>> start
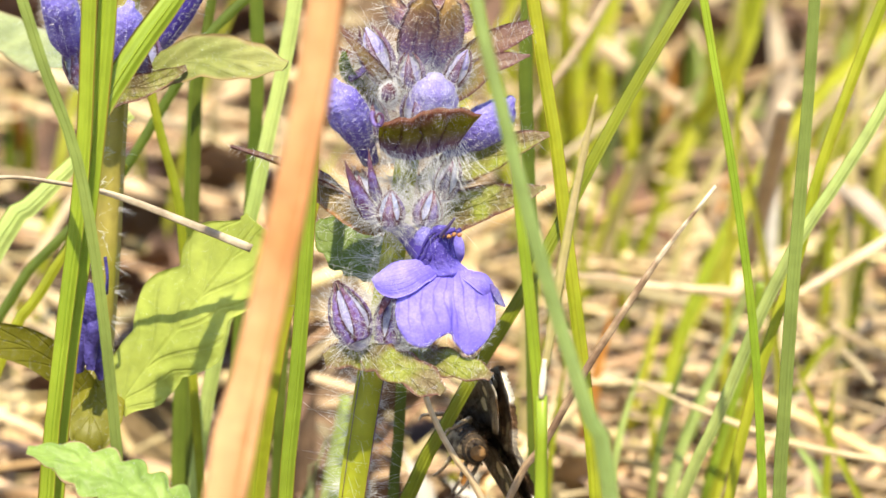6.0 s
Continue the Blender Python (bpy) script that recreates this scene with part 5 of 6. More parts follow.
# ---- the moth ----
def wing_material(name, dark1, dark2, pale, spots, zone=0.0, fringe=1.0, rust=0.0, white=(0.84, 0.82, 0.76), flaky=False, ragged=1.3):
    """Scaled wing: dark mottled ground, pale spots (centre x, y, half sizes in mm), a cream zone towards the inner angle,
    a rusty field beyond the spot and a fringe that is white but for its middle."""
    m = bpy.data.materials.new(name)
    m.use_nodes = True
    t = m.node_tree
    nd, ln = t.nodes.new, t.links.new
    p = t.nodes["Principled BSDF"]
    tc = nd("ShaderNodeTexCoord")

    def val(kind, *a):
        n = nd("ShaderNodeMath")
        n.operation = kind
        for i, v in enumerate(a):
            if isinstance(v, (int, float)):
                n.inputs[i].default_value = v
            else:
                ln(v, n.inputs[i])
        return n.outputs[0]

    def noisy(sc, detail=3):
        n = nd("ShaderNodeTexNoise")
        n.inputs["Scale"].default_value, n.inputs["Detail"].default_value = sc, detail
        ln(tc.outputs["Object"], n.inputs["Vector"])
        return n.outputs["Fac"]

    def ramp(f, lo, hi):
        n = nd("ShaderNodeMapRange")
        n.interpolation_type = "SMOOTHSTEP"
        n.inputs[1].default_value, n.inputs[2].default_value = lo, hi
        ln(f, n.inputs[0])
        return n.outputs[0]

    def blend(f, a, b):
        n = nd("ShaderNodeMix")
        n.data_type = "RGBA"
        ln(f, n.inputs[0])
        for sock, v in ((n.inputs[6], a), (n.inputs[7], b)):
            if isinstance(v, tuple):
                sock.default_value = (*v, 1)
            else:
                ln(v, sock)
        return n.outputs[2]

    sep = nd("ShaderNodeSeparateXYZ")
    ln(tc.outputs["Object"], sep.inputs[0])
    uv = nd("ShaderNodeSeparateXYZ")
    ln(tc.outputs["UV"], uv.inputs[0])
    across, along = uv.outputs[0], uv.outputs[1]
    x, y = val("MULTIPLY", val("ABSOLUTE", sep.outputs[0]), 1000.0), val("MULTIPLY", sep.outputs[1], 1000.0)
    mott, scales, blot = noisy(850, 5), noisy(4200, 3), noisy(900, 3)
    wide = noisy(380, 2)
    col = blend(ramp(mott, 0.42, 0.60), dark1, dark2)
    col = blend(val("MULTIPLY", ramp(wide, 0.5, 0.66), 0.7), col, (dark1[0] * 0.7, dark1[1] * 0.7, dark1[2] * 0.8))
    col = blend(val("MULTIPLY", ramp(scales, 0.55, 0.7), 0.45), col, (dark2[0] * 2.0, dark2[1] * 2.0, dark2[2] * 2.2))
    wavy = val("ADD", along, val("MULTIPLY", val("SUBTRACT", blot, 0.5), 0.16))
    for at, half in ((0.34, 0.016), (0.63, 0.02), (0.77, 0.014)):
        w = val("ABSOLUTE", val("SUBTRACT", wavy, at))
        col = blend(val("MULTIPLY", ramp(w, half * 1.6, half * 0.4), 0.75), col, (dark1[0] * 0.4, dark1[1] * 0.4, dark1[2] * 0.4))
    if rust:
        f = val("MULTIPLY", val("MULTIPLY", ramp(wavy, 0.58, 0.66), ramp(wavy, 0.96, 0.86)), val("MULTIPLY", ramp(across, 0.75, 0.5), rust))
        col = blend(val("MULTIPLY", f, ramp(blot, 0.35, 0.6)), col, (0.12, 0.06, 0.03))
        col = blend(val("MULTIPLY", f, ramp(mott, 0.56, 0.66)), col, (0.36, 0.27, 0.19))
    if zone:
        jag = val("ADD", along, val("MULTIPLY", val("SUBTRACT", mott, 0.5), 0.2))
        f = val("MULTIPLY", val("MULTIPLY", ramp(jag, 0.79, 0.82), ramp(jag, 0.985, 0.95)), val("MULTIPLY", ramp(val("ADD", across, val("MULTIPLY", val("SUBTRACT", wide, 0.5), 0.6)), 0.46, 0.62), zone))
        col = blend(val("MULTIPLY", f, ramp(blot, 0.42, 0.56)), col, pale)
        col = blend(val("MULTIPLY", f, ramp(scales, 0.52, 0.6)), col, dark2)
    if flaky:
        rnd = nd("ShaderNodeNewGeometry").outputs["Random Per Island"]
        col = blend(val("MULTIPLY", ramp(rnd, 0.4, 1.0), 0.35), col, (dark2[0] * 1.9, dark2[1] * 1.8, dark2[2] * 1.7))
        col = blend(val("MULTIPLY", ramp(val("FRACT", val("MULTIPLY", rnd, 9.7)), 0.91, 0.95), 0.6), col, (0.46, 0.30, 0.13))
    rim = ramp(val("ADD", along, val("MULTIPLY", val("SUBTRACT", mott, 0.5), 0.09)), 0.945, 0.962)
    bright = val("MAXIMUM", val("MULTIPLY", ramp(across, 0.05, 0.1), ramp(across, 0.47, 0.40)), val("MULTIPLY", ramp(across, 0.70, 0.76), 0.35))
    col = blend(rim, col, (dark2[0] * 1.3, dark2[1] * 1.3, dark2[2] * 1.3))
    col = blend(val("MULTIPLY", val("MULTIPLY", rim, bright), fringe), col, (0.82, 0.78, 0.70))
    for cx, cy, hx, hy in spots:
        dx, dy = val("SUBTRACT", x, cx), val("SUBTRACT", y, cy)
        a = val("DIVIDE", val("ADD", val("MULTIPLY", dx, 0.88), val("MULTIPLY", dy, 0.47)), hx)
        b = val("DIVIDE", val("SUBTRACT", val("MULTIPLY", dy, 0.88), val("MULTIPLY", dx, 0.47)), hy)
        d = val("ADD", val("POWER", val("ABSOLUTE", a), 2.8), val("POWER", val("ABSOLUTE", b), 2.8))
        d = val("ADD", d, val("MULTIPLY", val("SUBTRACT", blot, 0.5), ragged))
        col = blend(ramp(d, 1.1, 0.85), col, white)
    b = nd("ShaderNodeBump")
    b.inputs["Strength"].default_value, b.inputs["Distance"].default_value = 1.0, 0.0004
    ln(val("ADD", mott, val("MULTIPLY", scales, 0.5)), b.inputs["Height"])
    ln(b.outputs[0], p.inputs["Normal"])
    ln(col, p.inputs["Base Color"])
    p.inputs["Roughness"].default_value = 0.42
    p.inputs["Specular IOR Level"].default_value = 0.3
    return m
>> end
* _Exercise_: Give all the lines above again, character for character, without pictures.

* _Exercise answer_:
6.0 s
Continue the Blender Python (bpy) script that recreates this scene with part 5 of 6. More parts follow.
# ---- the moth ----
def wing_material(name, dark1, dark2, pale, spots, zone=0.0, fringe=1.0, rust=0.0, white=(0.84, 0.82, 0.76), flaky=False, ragged=1.3):
    """Scaled wing: dark mottled ground, pale spots (centre x, y, half sizes in mm), a cream zone towards the inner angle,
    a rusty field beyond the spot and a fringe that is white but for its middle."""
    m = bpy.data.materials.new(name)
    m.use_nodes = True
    t = m.node_tree
    nd, ln = t.nodes.new, t.links.new
    p = t.nodes["Principled BSDF"]
    tc = nd("ShaderNodeTexCoord")

    def val(kind, *a):
        n = nd("ShaderNodeMath")
        n.operation = kind
        for i, v in enumerate(a):
            if isinstance(v, (int, float)):
                n.inputs[i].default_value = v
            else:
                ln(v, n.inputs[i])
        return n.outputs[0]

    def noisy(sc, detail=3):
        n = nd("ShaderNodeTexNoise")
        n.inputs["Scale"].default_value, n.inputs["Detail"].default_value = sc, detail
        ln(tc.outputs["Object"], n.inputs["Vector"])
        return n.outputs["Fac"]

    def ramp(f, lo, hi):
        n = nd("ShaderNodeMapRange")
        n.interpolation_type = "SMOOTHSTEP"
        n.inputs[1].default_value, n.inputs[2].default_value = lo, hi
        ln(f, n.inputs[0])
        return n.outputs[0]

    def blend(f, a, b):
        n = nd("ShaderNodeMix")
        n.data_type = "RGBA"
        ln(f, n.inputs[0])
        for sock, v in ((n.inputs[6], a), (n.inputs[7], b)):
            if isinstance(v, tuple):
                sock.default_value = (*v, 1)
            else:
                ln(v, sock)
        return n.outputs[2]

    sep = nd("ShaderNodeSeparateXYZ")
    ln(tc.outputs["Object"], sep.inputs[0])
    uv = nd("ShaderNodeSeparateXYZ")
    ln(tc.outputs["UV"], uv.inputs[0])
    across, along = uv.outputs[0], uv.outputs[1]
    x, y = val("MULTIPLY", val("ABSOLUTE", sep.outputs[0]), 1000.0), val("MULTIPLY", sep.outputs[1], 1000.0)
    mott, scales, blot = noisy(850, 5), noisy(4200, 3), noisy(900, 3)
    wide = noisy(380, 2)
    col = blend(ramp(mott, 0.42, 0.60), dark1, dark2)
    col = blend(val("MULTIPLY", ramp(wide, 0.5, 0.66), 0.7), col, (dark1[0] * 0.7, dark1[1] * 0.7, dark1[2] * 0.8))
    col = blend(val("MULTIPLY", ramp(scales, 0.55, 0.7), 0.45), col, (dark2[0] * 2.0, dark2[1] * 2.0, dark2[2] * 2.2))
    wavy = val("ADD", along, val("MULTIPLY", val("SUBTRACT", blot, 0.5), 0.16))
    for at, half in ((0.34, 0.016), (0.63, 0.02), (0.77, 0.014)):
        w = val("ABSOLUTE", val("SUBTRACT", wavy, at))
        col = blend(val("MULTIPLY", ramp(w, half * 1.6, half * 0.4), 0.75), col, (dark1[0] * 0.4, dark1[1] * 0.4, dark1[2] * 0.4))
    if rust:
        f = val("MULTIPLY", val("MULTIPLY", ramp(wavy, 0.58, 0.66), ramp(wavy, 0.96, 0.86)), val("MULTIPLY", ramp(across, 0.75, 0.5), rust))
        col = blend(val("MULTIPLY", f, ramp(blot, 0.35, 0.6)), col, (0.12, 0.06, 0.03))
        col = blend(val("MULTIPLY", f, ramp(mott, 0.56, 0.66)), col, (0.36, 0.27, 0.19))
    if zone:
        jag = val("ADD", along, val("MULTIPLY", val("SUBTRACT", mott, 0.5), 0.2))
        f = val("MULTIPLY", val("MULTIPLY", ramp(jag, 0.79, 0.82), ramp(jag, 0.985, 0.95)), val("MULTIPLY", ramp(val("ADD", across, val("MULTIPLY", val("SUBTRACT", wide, 0.5), 0.6)), 0.46, 0.62), zone))
        col = blend(val("MULTIPLY", f, ramp(blot, 0.42, 0.56)), col, pale)
        col = blend(val("MULTIPLY", f, ramp(scales, 0.52, 0.6)), col, dark2)
    if flaky:
        rnd = nd("ShaderNodeNewGeometry").outputs["Random Per Island"]
        col = blend(val("MULTIPLY", ramp(rnd, 0.4, 1.0), 0.35), col, (dark2[0] * 1.9, dark2[1] * 1.8, dark2[2] * 1.7))
        col = blend(val("MULTIPLY", ramp(val("FRACT", val("MULTIPLY", rnd, 9.7)), 0.91, 0.95), 0.6), col, (0.46, 0.30, 0.13))
    rim = ramp(val("ADD", along, val("MULTIPLY", val("SUBTRACT", mott, 0.5), 0.09)), 0.945, 0.962)
    bright = val("MAXIMUM", val("MULTIPLY", ramp(across, 0.05, 0.1), ramp(across, 0.47, 0.40)), val("MULTIPLY", ramp(across, 0.70, 0.76), 0.35))
    col = blend(rim, col, (dark2[0] * 1.3, dark2[1] * 1.3, dark2[2] * 1.3))
    col = blend(val("MULTIPLY", val("MULTIPLY", rim, bright), fringe), col, (0.82, 0.78, 0.70))
    for cx, cy, hx, hy in spots:
        dx, dy = val("SUBTRACT", x, cx), val("SUBTRACT", y, cy)
        a = val("DIVIDE", val("ADD", val("MULTIPLY", dx, 0.88), val("MULTIPLY", dy, 0.47)), hx)
        b = val("DIVIDE", val("SUBTRACT", val("MULTIPLY", dy, 0.88), val("MULTIPLY", dx, 0.47)), hy)
        d = val("ADD", val("POWER", val("ABSOLUTE", a), 2.8), val("POWER", val("ABSOLUTE", b), 2.8))
        d = val("ADD", d, val("MULTIPLY", val("SUBTRACT", blot, 0.5), ragged))
        col = blend(ramp(d, 1.1, 0.85), col, white)
    b = nd("ShaderNodeBump")
    b.inputs["Strength"].default_value, b.inputs["Distance"].default_value = 1.0, 0.0004
    ln(val("ADD", mott, val("MULTIPLY", scales, 0.5)), b.inputs["Height"])
    ln(b.outputs[0], p.inputs["Normal"])
    ln(col, p.inputs["Base Color"])
    p.inputs["Roughness"].default_value = 0.42
    p.inputs["Specular IOR Level"].default_value = 0.3
    return m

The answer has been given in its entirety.